Techno-fetishism is over, it was never worth anything and it has played 
into the hands of the key producers of neoliberal ideology in the US and 
Britain. Rather than celebrating the prowess of technology in creating 
more or less failed revolutions, or alternately, moaning about one's 
inability to do anything except pointlessly blather, the thing to do is 
to create and demand an effective understanding of how we are going to 
survive the historical crisis that is opening up right now before our 
eyes, since the financial meltdown. You can do that, each one of you, in 
whatever functions you occupy as an organic intellectual, and not just 
in teaching or direct politicking.
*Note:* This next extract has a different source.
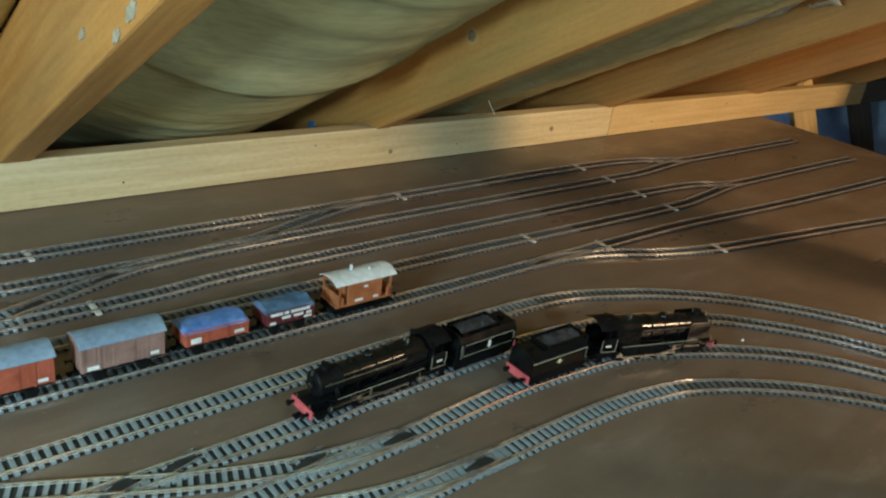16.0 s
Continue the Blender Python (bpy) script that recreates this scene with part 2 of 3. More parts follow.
def box(bm, x0, x1, y0, y1, z0, z1, bevel=0.0, segments=1):
    vs = [bm.verts.new((x, y, z)) for x in (x0, x1) for y in (y0, y1) for z in (z0, z1)]
    fs = [bm.faces.new([vs[i] for i in f]) for f in ((0, 1, 3, 2), (4, 6, 7, 5), (0, 4, 5, 1), (2, 3, 7, 6), (0, 2, 6, 4), (1, 5, 7, 3))]
    if bevel:
        es = list({e for f in fs for e in f.edges})
        bmesh.ops.bevel(bm, geom=es, offset=bevel, segments=segments, affect="EDGES", profile=0.5)
    return bm


def boxes(*sizes, bevel=0.0):
    bm = bmesh.new()
    for s in sizes:
        box(bm, *s, bevel=bevel)
    return bm


def rod(bm, a, b, r, n=14, r2=None):
    a, b = Vector(a), Vector(b)
    d = b - a
    m = Matrix.Translation((a + b) / 2) @ d.to_track_quat("Z", "Y").to_matrix().to_4x4()
    bmesh.ops.create_cone(bm, cap_ends=True, segments=n, radius1=r, radius2=r if r2 is None else r2, depth=d.length, matrix=m)
    return bm


def prism(bm, outline, y0, y1):
    """A closed outline in x and z, drawn out along y."""
    a = [bm.verts.new((x, y0, z)) for x, z in outline]
    b = [bm.verts.new((x, y1, z)) for x, z in outline]
    n = len(outline)
    bm.faces.new(a)
    bm.faces.new(b[::-1])
    for i in range(n):
        bm.faces.new((a[i], b[i], b[(i + 1) % n], a[(i + 1) % n]))
    bmesh.ops.recalc_face_normals(bm, faces=bm.faces)
    return bm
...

Because the threat is real. There is 
no one-off solution. We need a people-state, operating at different 
scales -- global, continental, national, territorial -- and allowing 
community self-organization for survival and cultural flowering.

warmly, Brian

On 02/04/2011 07:42 AM, Patrice Riemens wrote:
>
> Mr de Soto plugs here (some will say 'peddles') his usual 'make the
> informal sector legit" message, yet it sheds an interesting light on teh
> Egyptian regime's stagnation and cronyism which is now unraveling it in
> popular revolution. It also illustrates an aspect less covered in media
> and analyses: when the throne of a tyrant is under attack, the trickiest
> party to deal with is not the tyrant him(her)self and immediate circle,
> but the rather large (and fairly anonymous) group around him/her that
> profits by its rule. Fisrt they thwart all reform - since it goes against
> their interests - and when the day of reckoning arrives, they have nothing
> to lose (unless they bolted to Abu Dhabi or the Bahamas, and had stashed
> they loot away beforehand), and will go on the rampage.